▶ [Brief]: Emit the exact text of every line from the line with "return Matrix.Translation(eye) @" to the line with "# ---- scene", both ends included. No other output is expected.

▶ [Information shown]:

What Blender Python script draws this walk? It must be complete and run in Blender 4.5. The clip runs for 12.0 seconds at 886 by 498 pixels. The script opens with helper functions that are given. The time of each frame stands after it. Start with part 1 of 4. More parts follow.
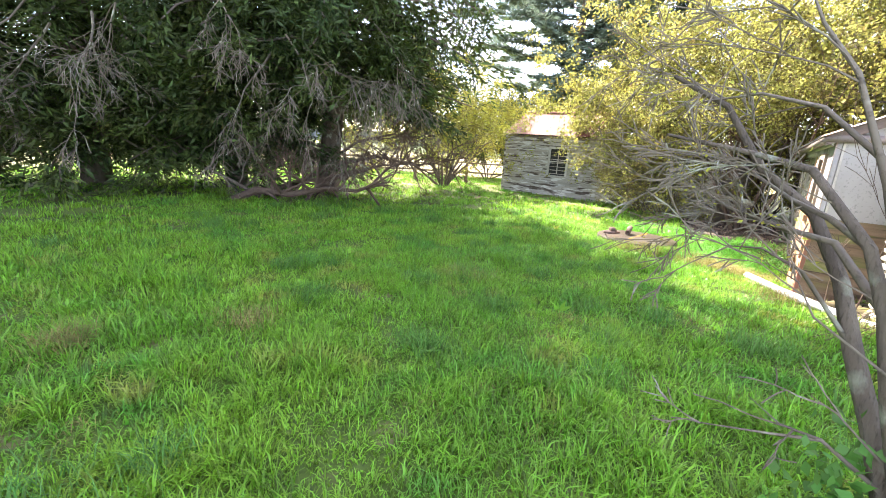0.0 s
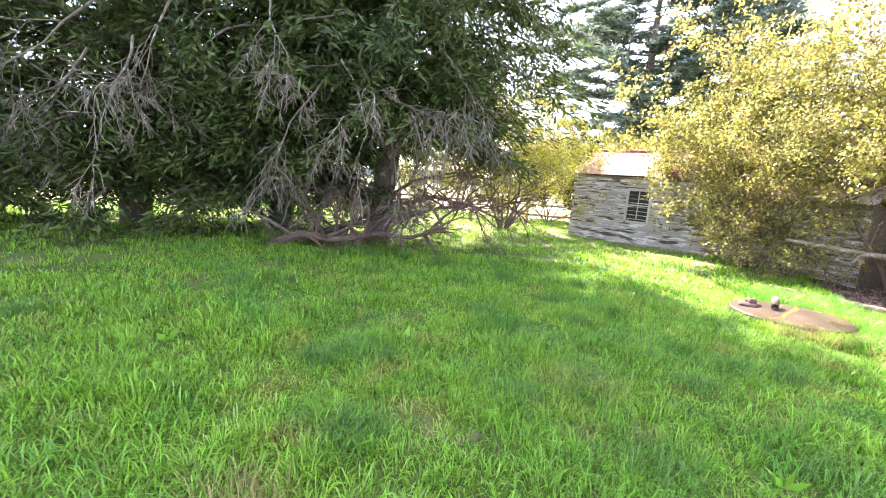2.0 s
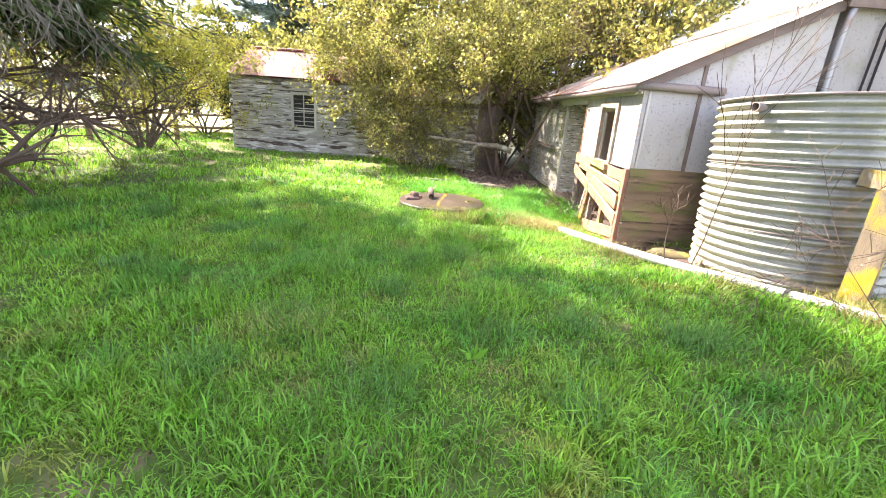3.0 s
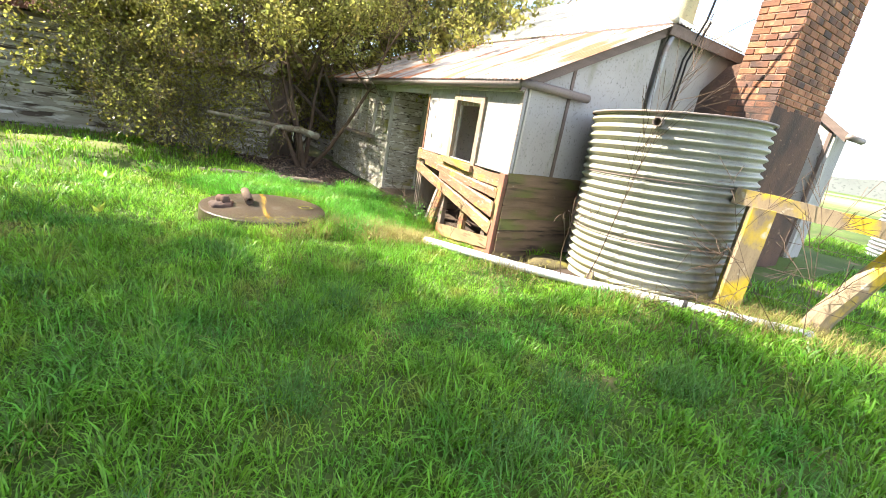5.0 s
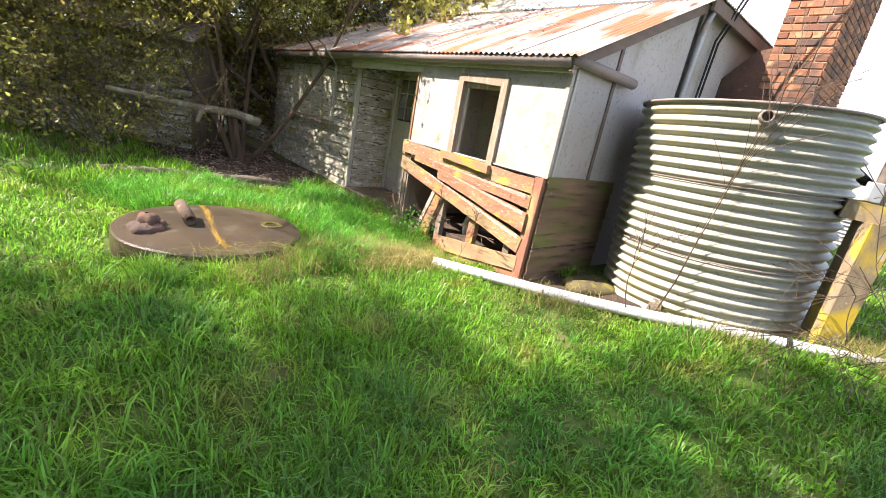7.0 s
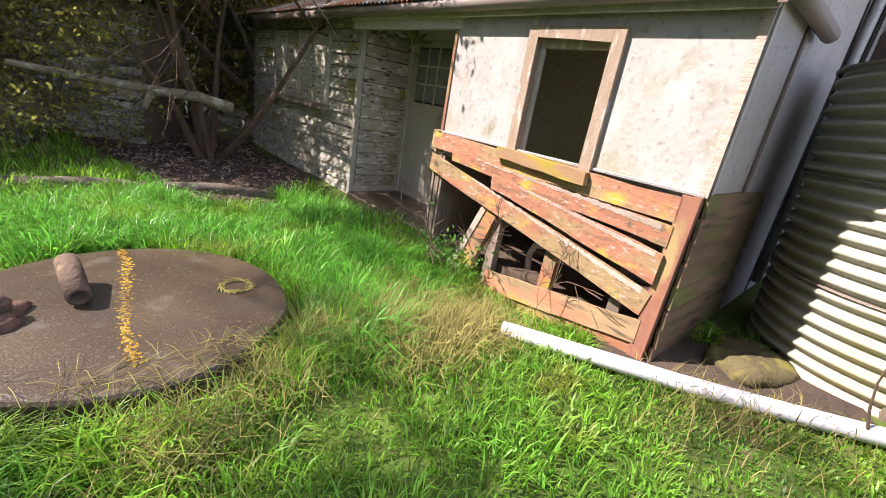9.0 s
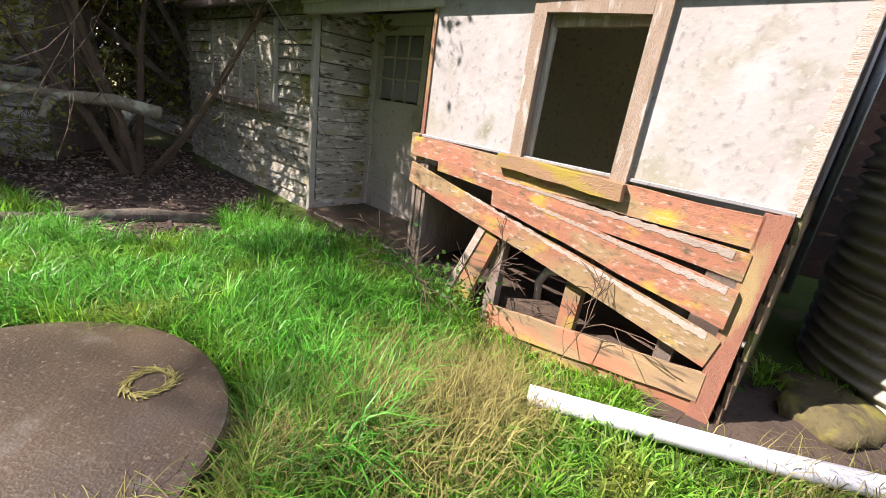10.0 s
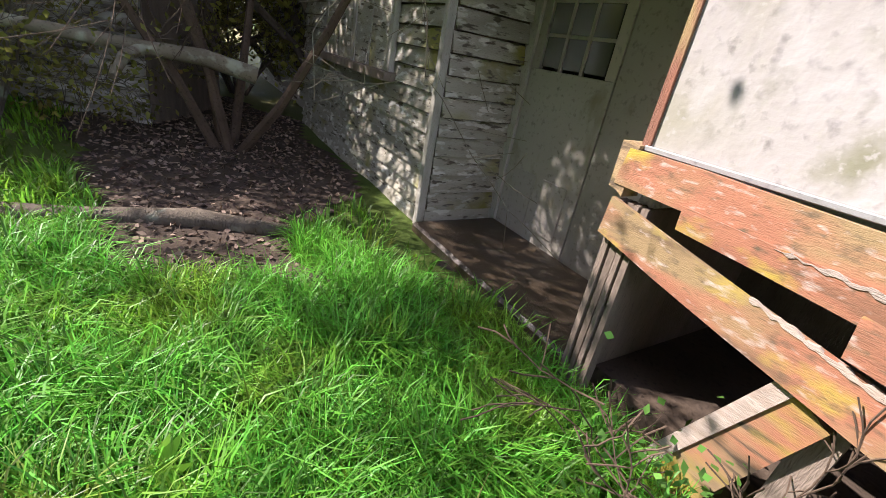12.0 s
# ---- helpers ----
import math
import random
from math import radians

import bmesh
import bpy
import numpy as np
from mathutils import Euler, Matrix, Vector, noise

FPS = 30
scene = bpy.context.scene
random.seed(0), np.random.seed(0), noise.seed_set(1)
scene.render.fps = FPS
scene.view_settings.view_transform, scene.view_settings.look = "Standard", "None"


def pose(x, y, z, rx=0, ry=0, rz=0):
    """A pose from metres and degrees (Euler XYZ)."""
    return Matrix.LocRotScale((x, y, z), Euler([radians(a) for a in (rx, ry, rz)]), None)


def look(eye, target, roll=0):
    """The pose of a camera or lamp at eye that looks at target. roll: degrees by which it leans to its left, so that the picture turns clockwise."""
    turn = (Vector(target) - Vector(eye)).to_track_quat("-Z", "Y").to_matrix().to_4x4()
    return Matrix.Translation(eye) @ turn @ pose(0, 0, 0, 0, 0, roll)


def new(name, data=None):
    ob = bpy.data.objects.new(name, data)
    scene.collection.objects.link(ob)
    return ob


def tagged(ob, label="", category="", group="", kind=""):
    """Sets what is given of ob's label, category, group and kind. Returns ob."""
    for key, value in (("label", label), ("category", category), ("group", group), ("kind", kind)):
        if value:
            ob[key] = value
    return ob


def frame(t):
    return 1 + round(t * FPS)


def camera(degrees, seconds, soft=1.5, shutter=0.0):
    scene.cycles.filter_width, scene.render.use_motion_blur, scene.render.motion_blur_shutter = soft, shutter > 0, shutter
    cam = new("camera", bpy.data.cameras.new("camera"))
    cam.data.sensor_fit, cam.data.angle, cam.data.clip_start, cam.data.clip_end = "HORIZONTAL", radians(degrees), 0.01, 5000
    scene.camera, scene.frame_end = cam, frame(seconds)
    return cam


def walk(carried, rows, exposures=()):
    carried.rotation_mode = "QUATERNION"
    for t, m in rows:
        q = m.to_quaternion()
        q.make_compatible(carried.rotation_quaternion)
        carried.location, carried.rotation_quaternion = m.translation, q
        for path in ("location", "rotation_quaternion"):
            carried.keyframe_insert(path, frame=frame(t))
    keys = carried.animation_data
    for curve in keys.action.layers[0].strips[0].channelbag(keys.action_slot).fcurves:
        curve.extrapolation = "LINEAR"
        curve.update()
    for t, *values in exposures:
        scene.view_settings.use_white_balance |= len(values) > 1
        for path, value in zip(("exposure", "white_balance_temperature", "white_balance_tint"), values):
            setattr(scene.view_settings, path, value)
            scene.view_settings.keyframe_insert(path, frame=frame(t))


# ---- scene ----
--
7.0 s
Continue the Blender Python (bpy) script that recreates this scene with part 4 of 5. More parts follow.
---
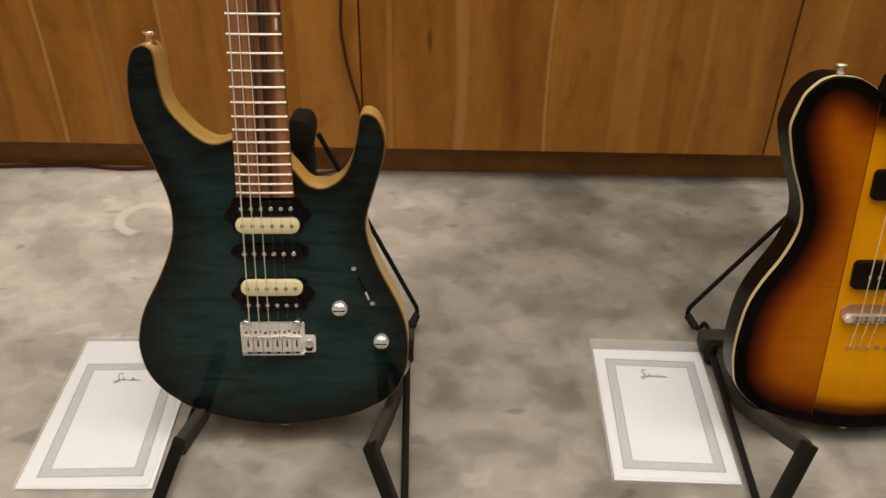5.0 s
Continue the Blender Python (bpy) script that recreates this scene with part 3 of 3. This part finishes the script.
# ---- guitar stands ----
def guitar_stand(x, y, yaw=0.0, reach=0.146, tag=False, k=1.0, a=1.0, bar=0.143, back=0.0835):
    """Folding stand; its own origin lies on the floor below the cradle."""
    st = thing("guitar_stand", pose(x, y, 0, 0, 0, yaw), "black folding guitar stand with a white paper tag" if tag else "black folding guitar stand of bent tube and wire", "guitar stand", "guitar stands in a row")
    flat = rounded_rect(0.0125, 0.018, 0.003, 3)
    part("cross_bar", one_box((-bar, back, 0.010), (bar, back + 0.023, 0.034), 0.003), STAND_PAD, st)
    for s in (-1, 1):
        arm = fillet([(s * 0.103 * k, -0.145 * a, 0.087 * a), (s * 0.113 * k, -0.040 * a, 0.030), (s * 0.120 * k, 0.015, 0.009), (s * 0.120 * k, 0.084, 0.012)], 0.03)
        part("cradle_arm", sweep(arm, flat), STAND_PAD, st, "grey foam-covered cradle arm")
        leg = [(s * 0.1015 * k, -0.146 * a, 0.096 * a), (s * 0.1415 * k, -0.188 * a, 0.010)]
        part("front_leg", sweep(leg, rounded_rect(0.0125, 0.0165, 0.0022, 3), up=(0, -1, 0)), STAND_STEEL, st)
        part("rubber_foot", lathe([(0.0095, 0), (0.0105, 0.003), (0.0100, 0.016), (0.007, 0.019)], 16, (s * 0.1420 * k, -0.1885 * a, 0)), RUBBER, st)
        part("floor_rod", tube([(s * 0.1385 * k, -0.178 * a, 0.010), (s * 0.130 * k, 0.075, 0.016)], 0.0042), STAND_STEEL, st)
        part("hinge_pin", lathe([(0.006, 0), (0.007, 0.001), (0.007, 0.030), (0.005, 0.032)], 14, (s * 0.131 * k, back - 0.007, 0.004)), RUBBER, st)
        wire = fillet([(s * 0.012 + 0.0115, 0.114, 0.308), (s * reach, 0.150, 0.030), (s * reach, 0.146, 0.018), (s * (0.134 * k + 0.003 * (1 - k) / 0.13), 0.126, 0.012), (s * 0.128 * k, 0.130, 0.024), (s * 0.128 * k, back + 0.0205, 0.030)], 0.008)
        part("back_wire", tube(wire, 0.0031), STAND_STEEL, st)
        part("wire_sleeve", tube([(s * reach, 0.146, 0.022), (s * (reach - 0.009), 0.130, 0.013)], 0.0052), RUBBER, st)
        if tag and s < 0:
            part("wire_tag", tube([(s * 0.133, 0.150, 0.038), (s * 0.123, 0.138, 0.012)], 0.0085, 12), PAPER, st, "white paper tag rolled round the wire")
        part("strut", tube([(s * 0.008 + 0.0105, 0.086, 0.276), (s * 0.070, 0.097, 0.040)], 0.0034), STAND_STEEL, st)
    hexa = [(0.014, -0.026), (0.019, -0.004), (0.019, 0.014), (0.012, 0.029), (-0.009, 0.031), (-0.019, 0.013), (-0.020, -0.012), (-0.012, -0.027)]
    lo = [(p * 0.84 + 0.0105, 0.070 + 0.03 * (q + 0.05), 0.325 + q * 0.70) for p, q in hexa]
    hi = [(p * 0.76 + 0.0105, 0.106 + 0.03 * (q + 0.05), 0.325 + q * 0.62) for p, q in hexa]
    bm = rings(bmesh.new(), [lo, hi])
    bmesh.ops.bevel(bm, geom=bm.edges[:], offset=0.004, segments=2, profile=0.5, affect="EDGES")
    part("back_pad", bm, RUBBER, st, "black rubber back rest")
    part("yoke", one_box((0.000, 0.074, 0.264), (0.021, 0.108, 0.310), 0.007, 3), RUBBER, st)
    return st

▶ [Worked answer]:
    return Matrix.Translation(eye) @ turn @ pose(0, 0, 0, 0, 0, roll)


def new(name, data=None):
    ob = bpy.data.objects.new(name, data)
    scene.collection.objects.link(ob)
    return ob


def tagged(ob, label="", category="", group="", kind=""):
    """Sets what is given of ob's label, category, group and kind. Returns ob."""
    for key, value in (("label", label), ("category", category), ("group", group), ("kind", kind)):
        if value:
            ob[key] = value
    return ob


def frame(t):
    return 1 + round(t * FPS)


def camera(degrees, seconds, soft=1.5, shutter=0.0):
    scene.cycles.filter_width, scene.render.use_motion_blur, scene.render.motion_blur_shutter = soft, shutter > 0, shutter
    cam = new("camera", bpy.data.cameras.new("camera"))
    cam.data.sensor_fit, cam.data.angle, cam.data.clip_start, cam.data.clip_end = "HORIZONTAL", radians(degrees), 0.01, 5000
    scene.camera, scene.frame_end = cam, frame(seconds)
    return cam


def walk(carried, rows, exposures=()):
    carried.rotation_mode = "QUATERNION"
    for t, m in rows:
        q = m.to_quaternion()
        q.make_compatible(carried.rotation_quaternion)
        carried.location, carried.rotation_quaternion = m.translation, q
        for path in ("location", "rotation_quaternion"):
            carried.keyframe_insert(path, frame=frame(t))
    keys = carried.animation_data
    for curve in keys.action.layers[0].strips[0].channelbag(keys.action_slot).fcurves:
        curve.extrapolation = "LINEAR"
        curve.update()
    for t, *values in exposures:
        scene.view_settings.use_white_balance |= len(values) > 1
        for path, value in zip(("exposure", "white_balance_temperature", "white_balance_tint"), values):
            setattr(scene.view_settings, path, value)
            scene.view_settings.keyframe_insert(path, frame=frame(t))


# ---- scene ----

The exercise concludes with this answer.